Around the winter solstice, an afternoon/evening hike to and from Sierra Peak can be very rewarding. Plan to reach the peak in time to watch the sun drop into the Pacific (before 5 p.m. from early November to early January). Then stroll back down under the stars, arriving at your car before 8 p.m. Nights lit by a full or nearly full moon are best; otherwise, the glare of the city lights below makes it hard to see the ground underfoot. Don't forget extra warm clothes and a flashlight.

Geologically, this is an interesting area. About two miles up from the trailhead, you'll cross the Elsinore Fault zone, with crumbly 150-million-year-old metavolcanic rock to the southwest and colorfully banded marine sedimentary rocks half that age to the northeast. Near Sierra Peak are some nice exposures of sandstone with embedded cobbles.

To reach the trailhead, take the Lincoln Avenue exit from the Riverside Freeway (Highway 91) in Corona and drive three miles south to Chase Drive. Turn right on Chase, then turn left where Skyline Drive branches south. Pull up and park near a massive gate (probably closed) designed to keep vehicles out.

Bypass the gate, and continue up the road on your own power. After the first mile, the road swings back away and up from the mouth of Tin Mine Canyon, once a target-shooting area but now mercifully quiet.
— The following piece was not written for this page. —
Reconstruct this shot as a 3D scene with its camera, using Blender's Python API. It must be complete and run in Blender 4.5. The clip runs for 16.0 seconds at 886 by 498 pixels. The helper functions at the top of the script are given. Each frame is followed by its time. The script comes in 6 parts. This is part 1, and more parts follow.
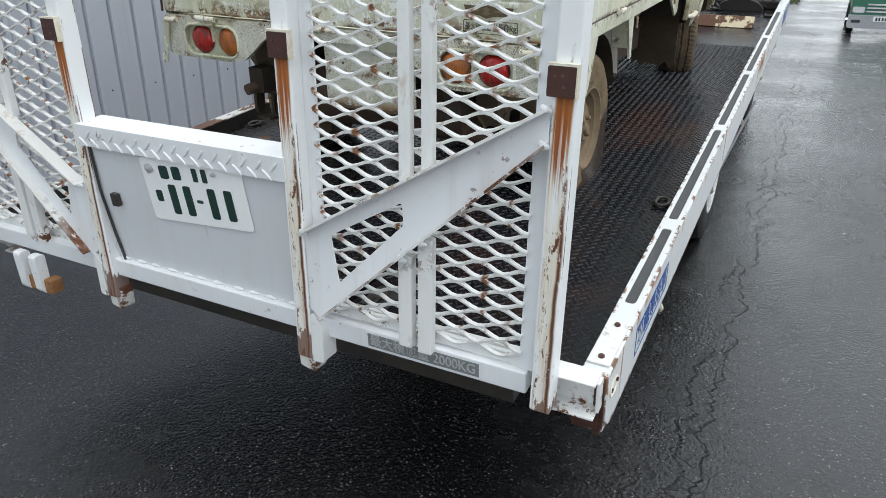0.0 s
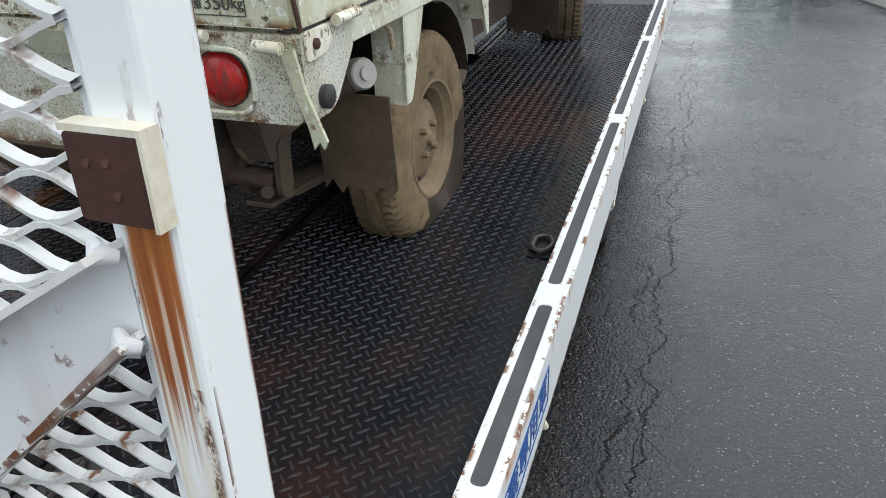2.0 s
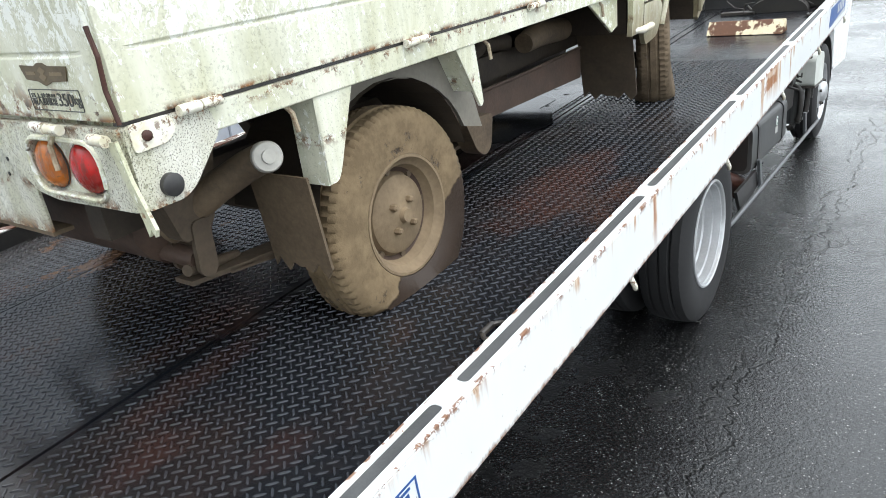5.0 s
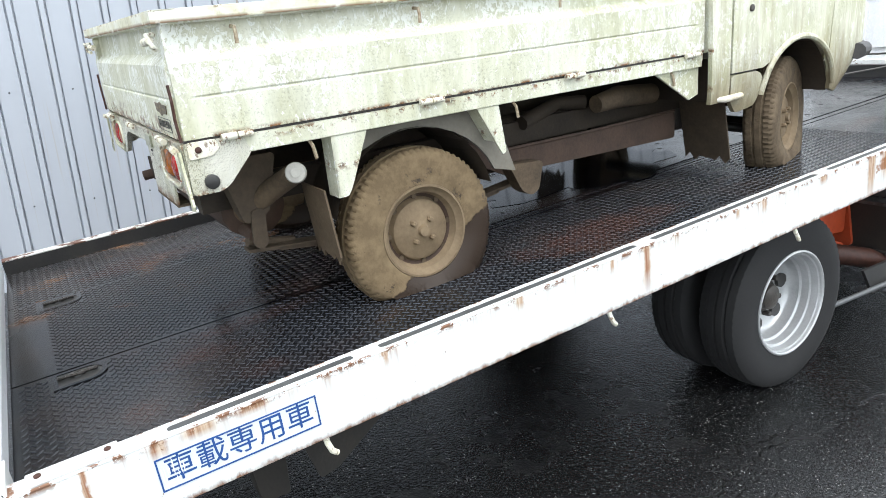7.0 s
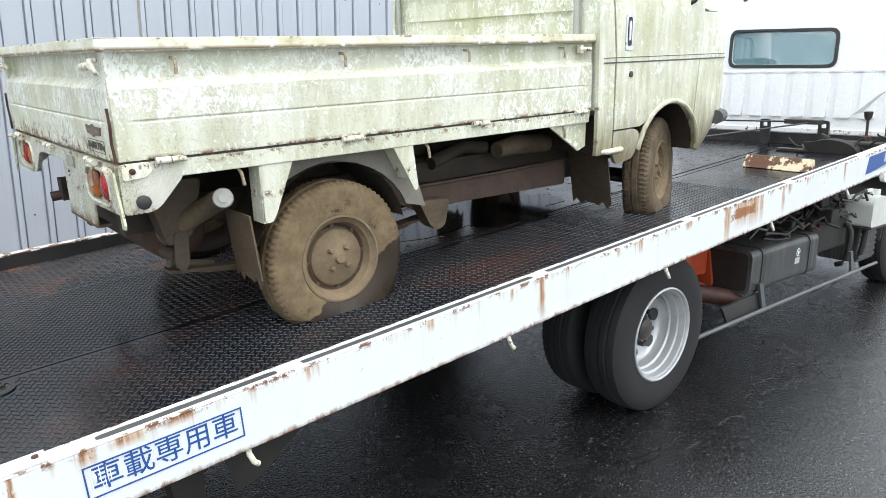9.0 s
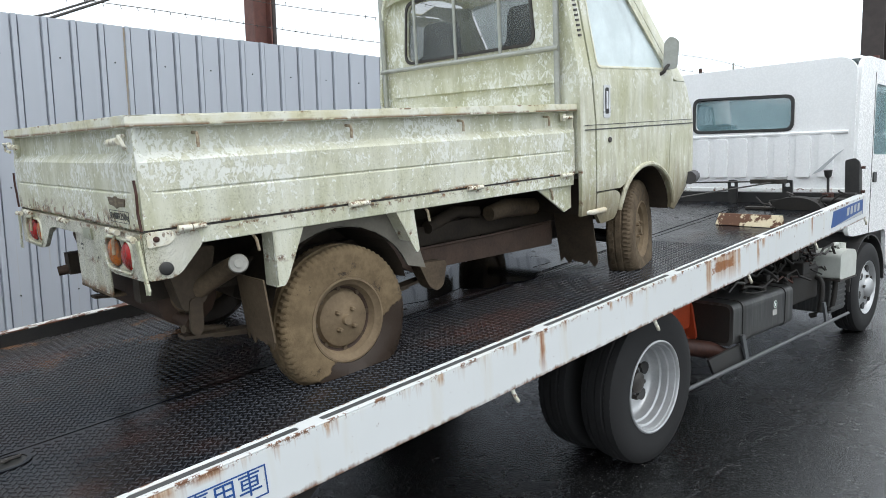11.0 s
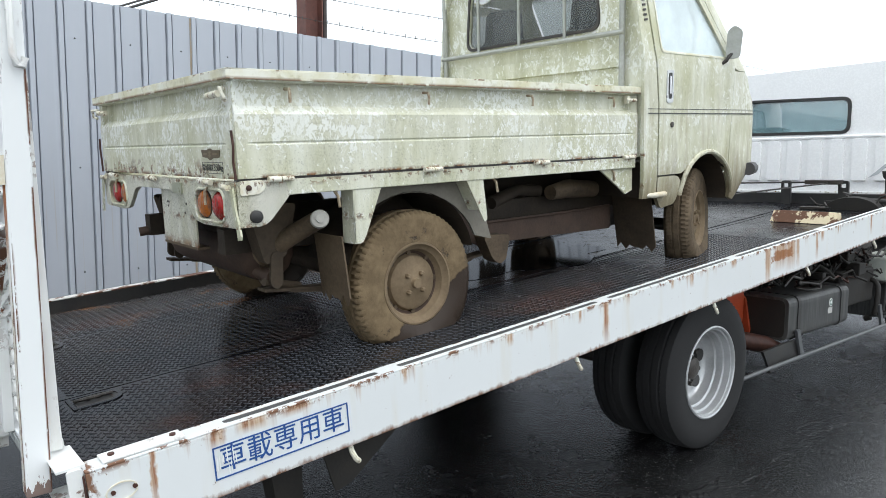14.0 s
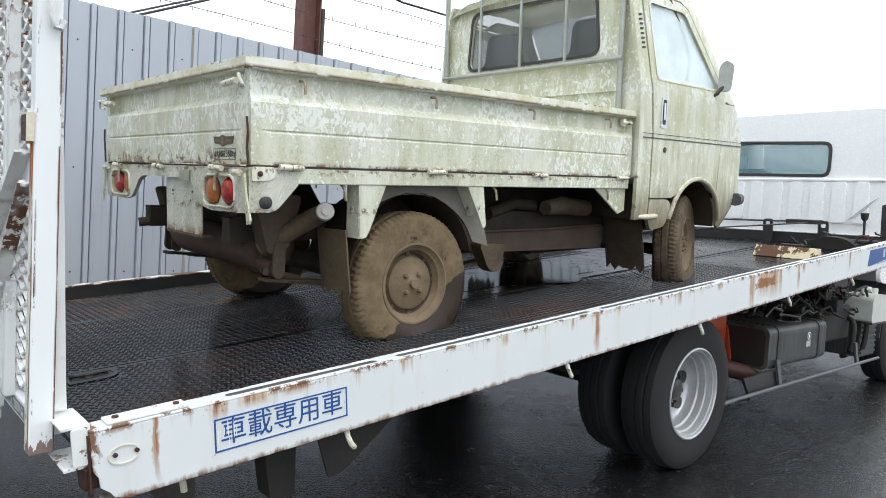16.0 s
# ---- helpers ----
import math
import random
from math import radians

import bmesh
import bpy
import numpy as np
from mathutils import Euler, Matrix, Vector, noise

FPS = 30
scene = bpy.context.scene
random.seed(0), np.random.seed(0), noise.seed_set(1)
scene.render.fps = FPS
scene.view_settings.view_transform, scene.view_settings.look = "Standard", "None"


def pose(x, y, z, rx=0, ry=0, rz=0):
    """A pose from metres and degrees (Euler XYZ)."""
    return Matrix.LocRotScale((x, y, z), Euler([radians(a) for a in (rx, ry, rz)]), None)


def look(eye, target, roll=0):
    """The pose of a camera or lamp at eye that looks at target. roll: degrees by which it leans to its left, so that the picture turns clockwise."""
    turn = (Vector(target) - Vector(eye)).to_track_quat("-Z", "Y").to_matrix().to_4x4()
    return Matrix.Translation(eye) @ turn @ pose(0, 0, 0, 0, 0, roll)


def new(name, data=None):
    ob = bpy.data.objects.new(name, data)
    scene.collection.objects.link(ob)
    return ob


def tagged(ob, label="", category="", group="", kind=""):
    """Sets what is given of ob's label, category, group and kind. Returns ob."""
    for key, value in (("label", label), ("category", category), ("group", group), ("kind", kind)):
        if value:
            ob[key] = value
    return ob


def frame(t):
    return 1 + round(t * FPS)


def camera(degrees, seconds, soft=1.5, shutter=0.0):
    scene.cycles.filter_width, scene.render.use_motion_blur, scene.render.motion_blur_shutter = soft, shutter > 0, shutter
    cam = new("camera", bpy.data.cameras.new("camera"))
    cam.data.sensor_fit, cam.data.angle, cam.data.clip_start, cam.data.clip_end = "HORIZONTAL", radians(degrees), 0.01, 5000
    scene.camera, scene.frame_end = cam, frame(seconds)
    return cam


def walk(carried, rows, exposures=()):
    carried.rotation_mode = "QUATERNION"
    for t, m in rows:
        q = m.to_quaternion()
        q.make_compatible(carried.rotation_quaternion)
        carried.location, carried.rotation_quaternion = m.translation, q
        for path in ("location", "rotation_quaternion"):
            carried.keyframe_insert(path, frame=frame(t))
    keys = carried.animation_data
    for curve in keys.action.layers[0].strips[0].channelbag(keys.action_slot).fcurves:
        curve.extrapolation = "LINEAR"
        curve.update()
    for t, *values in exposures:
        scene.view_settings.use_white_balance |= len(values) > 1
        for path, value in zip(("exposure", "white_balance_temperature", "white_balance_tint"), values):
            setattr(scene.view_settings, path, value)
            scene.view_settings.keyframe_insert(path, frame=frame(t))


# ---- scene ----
cam = camera(65.1, 16.0, soft=0.8)
PATH = [
    (0, (0.248, -1.126, 0.935), (-0.597, 0.426, -0.001), -2.42),
    (0.5, (0.257, -0.842, 0.905), (-0.513, 0.737, -0.052), -3.26),
    (1, (0.209, -0.616, 0.842), (-0.461, 0.986, -0.149), -3.32),
    (1.5, (0.135, -0.424, 0.808), (-0.386, 1.208, -0.224), -3.14),
    (2, (0.175, -0.302, 0.787), (-0.448, 1.298, -0.239), -3.56),
    (2.5, (0.262, -0.216, 0.786), (-0.540, 1.334, -0.190), -5.52),
    (3, (0.267, -0.224, 0.791), (-0.613, 1.308, -0.147), -7.15),
    (3.5, (0.294, -0.249, 0.784), (-0.647, 1.275, -0.105), -8.44),
    (4, (0.345, -0.244, 0.774), (-0.590, 1.303, -0.083), -7.85),
    (4.2, (0.376, -0.203, 0.764), (-0.571, 1.349, -0.069), -8.46),
    (6.3, (1.134, 0.210, 0.741), (-0.443, 1.172, -0.025), -9.24),
    (6.5, (1.216, 0.197, 0.747), (-0.413, 1.109, 0.030), -9.26),
    (7, (1.391, 0.212, 0.771), (-0.259, 1.146, 0.133), -8.34),
    (7.5, (1.412, 0.166, 0.783), (-0.229, 1.136, 0.178), -6.77),
    (8, (1.423, 0.113, 0.789), (-0.220, 1.095, 0.210), -6.21),
    (8.5, (1.466, 0.091, 0.797), (-0.059, 1.244, 0.211), -4.37),
    (9, (1.487, 0.048, 0.792), (0.005, 1.270, 0.235), -3.82),
    (9.5, (1.475, 0.004, 0.826), (-0.030, 1.237, 0.363), -4.34),
    (9.7, (1.482, -0.012, 0.839), (-0.037, 1.225, 0.438), -4.60),
    (11.8, (1.504, -0.139, 0.733), (0.067, 1.205, 0.373), -5.33),
    (12, (1.496, -0.148, 0.727), (0.051, 1.188, 0.370), -5.12),
    (12.5, (1.490, -0.174, 0.706), (0.020, 1.137, 0.361), -4.88),
    (13, (1.479, -0.210, 0.687), (-0.011, 1.081, 0.350), -4.40),
    (13.5, (1.478, -0.237, 0.666), (-0.034, 1.031, 0.339), -4.46),
    (14, (1.477, -0.259, 0.649), (-0.043, 1.000, 0.329), -3.84),
    (14.5, (1.481, -0.281, 0.633), (-0.034, 0.990, 0.336), -2.72),
    (15, (1.482, -0.308, 0.615), (-0.018, 0.988, 0.350), -1.61),
    (15.5, (1.481, -0.336, 0.579), (-0.012, 0.974, 0.342), -1.02),
    (16, (1.476, -0.354, 0.549), (-0.013, 0.962, 0.323), -0.61),
]
# The deck's own axes: origin at the rear outer corner of its kerb-side rail, y towards the cab, z off the deck; the bed is tipped back.
BED = Matrix.Translation((0, 0, 0.61)) @ Matrix.Rotation(radians(5.5), 4, "X")
EXPOSURES = [(0, 0.13), (1.5, 0.1), (2.4, 0.42), (3.5, 0.85), (4.2, 0.9), (6.3, 0.95), (7.5, 0.95), (9, 0.8), (9.7, 0.6), (11.8, 0.14), (12.6, 0.22), (13.6, 0.33), (16, 0.34)]
walk(cam, [(t, BED @ look(eye, target, roll)) for t, eye, target, roll in PATH], EXPOSURES)

# ---- sky and light ----
world = bpy.data.worlds.new("overcast")
scene.world = world
world.use_nodes = True
wn, wl = world.node_tree.nodes, world.node_tree.links
sky = wn.new("ShaderNodeTexSky")
sky.sky_type, sky.sun_disc, sky.sun_elevation, sky.sun_rotation = "NISHITA", False, radians(65), radians(100)
veil = wn.new("ShaderNodeMix")
veil.data_type = "RGBA"
veil.inputs[0].default_value = 0.88
veil.inputs[7].default_value = (8.15, 8.75, 9.15, 1)
wl.new(sky.outputs[0], veil.inputs[6])
wl.new(veil.outputs[2], wn["Background"].inputs[0])
wn["Background"].inputs[1].default_value = 0.15
sun_data = bpy.data.lights.new("sun", "SUN")
sun_data.energy, sun_data.angle, sun_data.color = 1.2, radians(50), (1.0, 0.97, 0.93)
sun = new("sun", sun_data)
sun.matrix_world = look((0, 0, 0), (-0.45, 0.10, -1))

# ---- mesh helpers ----
from mathutils.geometry import tessellate_polygon


def lift(p, axis, d):
    return {"x": (d, p[0], p[1]), "y": (p[0], d, p[1]), "z": (p[0], p[1], d)}[axis]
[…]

Soon, views open up of nearby Corona and more distant Riverside and San Bernardino, backed up by the towering summits of the San Gabriel and San Bernardino Mountains. In the carpetlike orange groves below, new subdivisions seem to push and leapfrog along.

Oak Flat, 4.8 miles from the gate, is marked by grassland dotted with a few oaks and a radio communications complex. At the road junction turn right (Black Star Canyon Road goes left, south) and continue along the main divide of the Santa Anas toward Sierra Peak, the antenna-bristling summit to the north. On top there's a great view of the Chino Hills and Pomona Valley to the north, the broad trough of Santa Ana Canyon to the west, and endless miles of L.A. Basin suburbia stretching toward the Pacific Ocean.